Berlin. Panzer, Boote, Maschinengewehre und Munition: Waffen “Made in Germany“ sind weltweit begehrt. Opposition und Menschenrechtler werfen der Politik vor, zu wenig gegen das “Geschäft mit dem Tod“ zu tun. Wirtschaftsminister Gabriel will gegensteuern - aber die Branche nicht komplett skandalisieren.

Deutschland hat im vergangenen Jahr seine Rüstungsexporte in Länder außerhalb von EU und Nato auf Rekordhöhe gesteigert. Ihr Anteil legte im Vergleich zum Vorjahr von 55 auf 62 Prozent zu, wie aus dem am Mittwoch vom Kabinett beschlossenen Rüstungsexportbericht hervorgeht. Darunter sind mit Algerien, Katar, Saudi-Arabien oder Indonesien Länder, die für Menschenrechtsverletzungen bekannt sind.

Bundeswirtschaftsminister Sigmar Gabriel (SPD) kündigte an, künftig die Öffentlichkeit häufiger und so offen wie möglich über Rüstungsdeals zu informieren. Nach früheren Aussagen will er den Export vor allem von Kleinwaffen und Panzern einschränken.

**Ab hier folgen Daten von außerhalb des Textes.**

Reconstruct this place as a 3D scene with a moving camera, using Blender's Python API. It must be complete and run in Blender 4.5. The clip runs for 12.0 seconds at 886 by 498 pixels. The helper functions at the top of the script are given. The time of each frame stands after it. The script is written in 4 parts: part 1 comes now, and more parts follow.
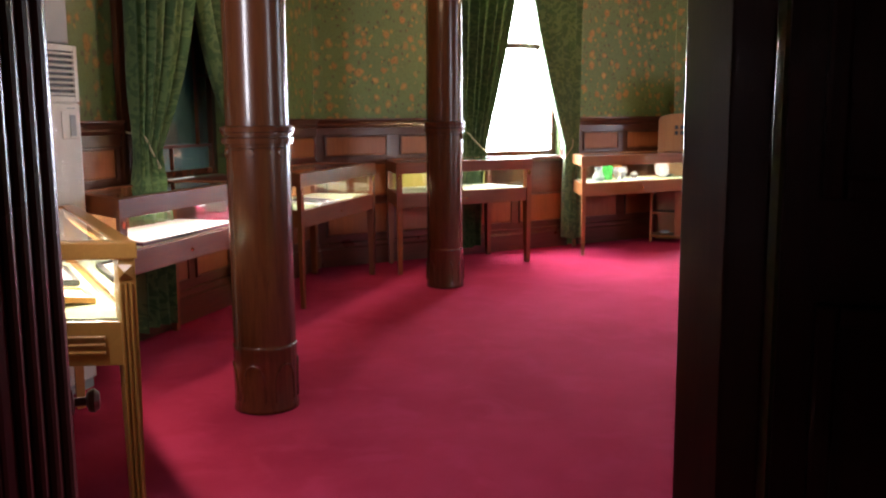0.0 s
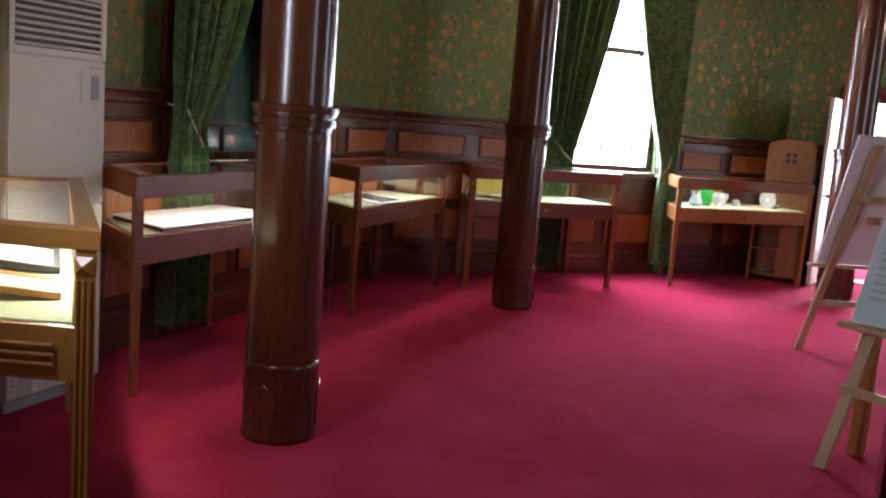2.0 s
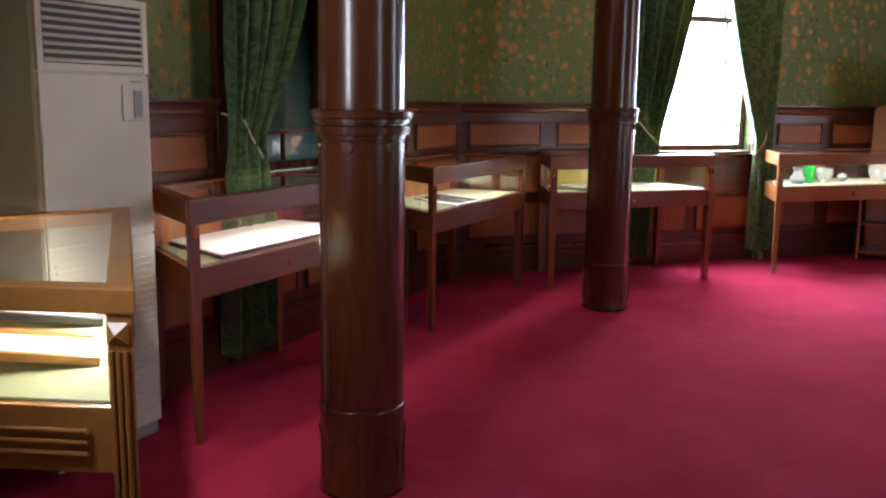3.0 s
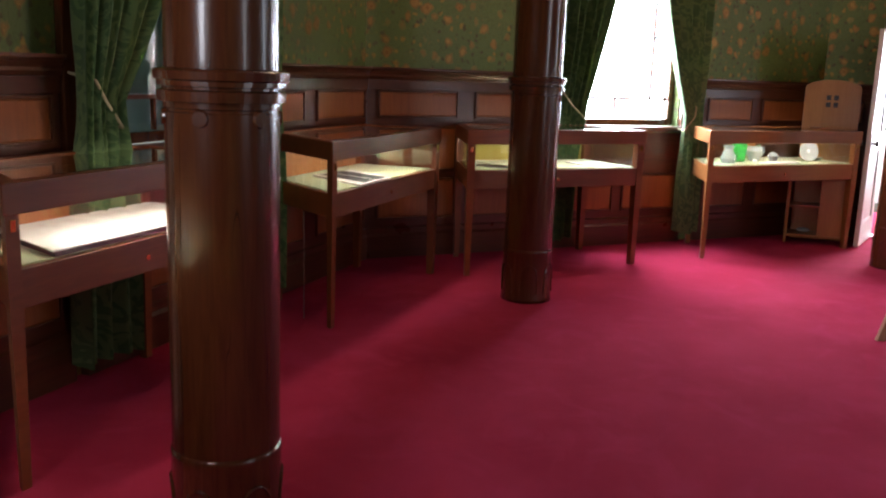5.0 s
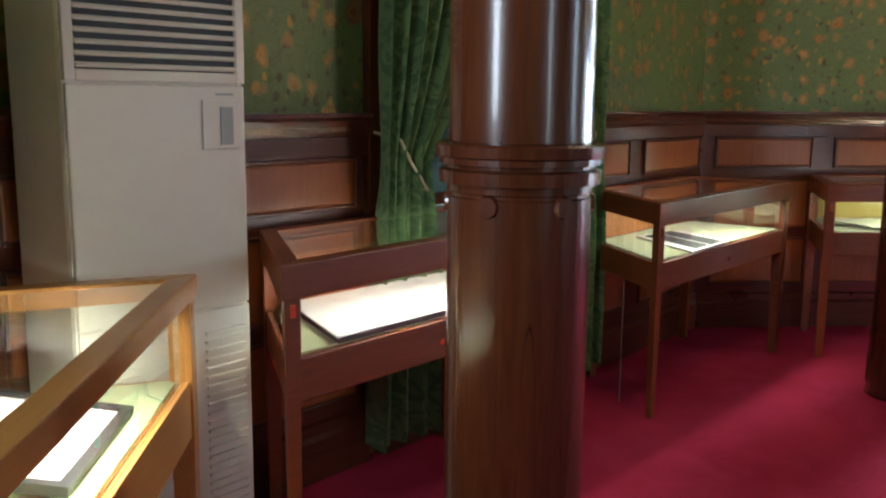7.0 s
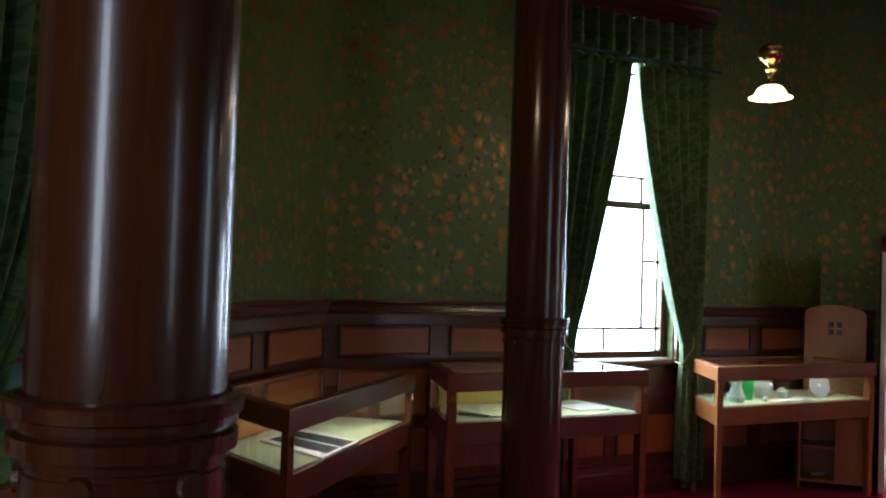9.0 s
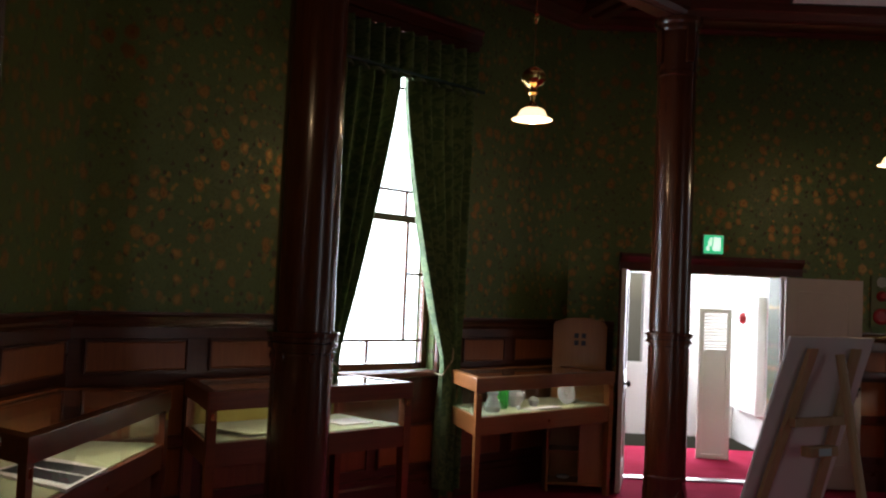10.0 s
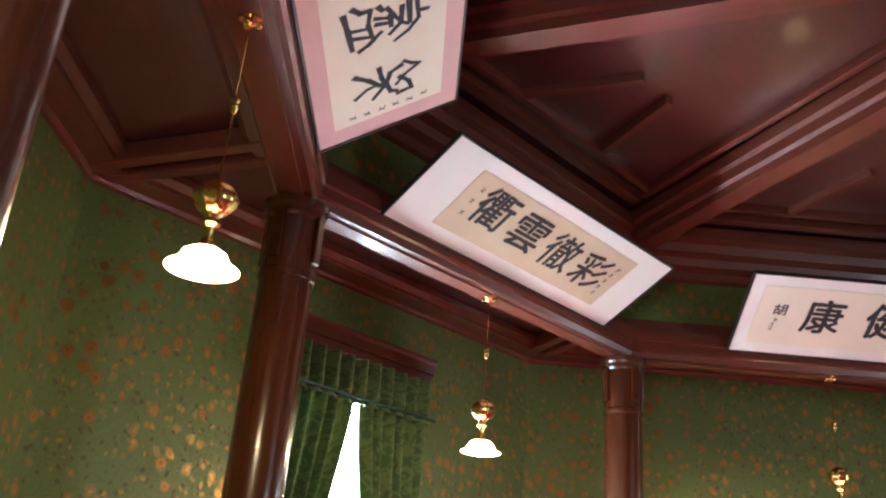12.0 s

135 Millionen allein für Kleinwaffen und Munition

Deutsche Rüstungskonzerne durften im Vorjahr für 135 Millionen Euro Kleinwaffen und Munition exportieren, ein Anstieg von rund 43 Prozent. Ein Großteil auch dieser Lieferungen ging in Drittstaaten. Kleinwaffen, zu denen Maschinengewehre oder tragbare Raketenwerfer zählen, fordern weltweit die meisten Opfer in Konflikten. Alle Genehmigungen wurden von der früheren Bundesregierung aus Union und FDP erteilt.

Der SPD-Chef äußerte sich nach der Kabinettssitzung nicht persönlich. Gabriel hatte eine geplante Pressekonferenz schon vor Tagen abgesagt und ließ sich von einem Staatssekretär vertreten. Im Vorwort zum Kabinettsbericht erklärt er, dass die Regierung aus Rücksicht auf die Industrie auch künftig nicht über abgelehnte Exportanträge berichten könne: "Das ist für einen Minister, der sich eine restriktive Exportpolitik auf die Fahnen geschrieben hat, zugegebenermaßen eine unkomfortable Situation", schreibt Gabriel.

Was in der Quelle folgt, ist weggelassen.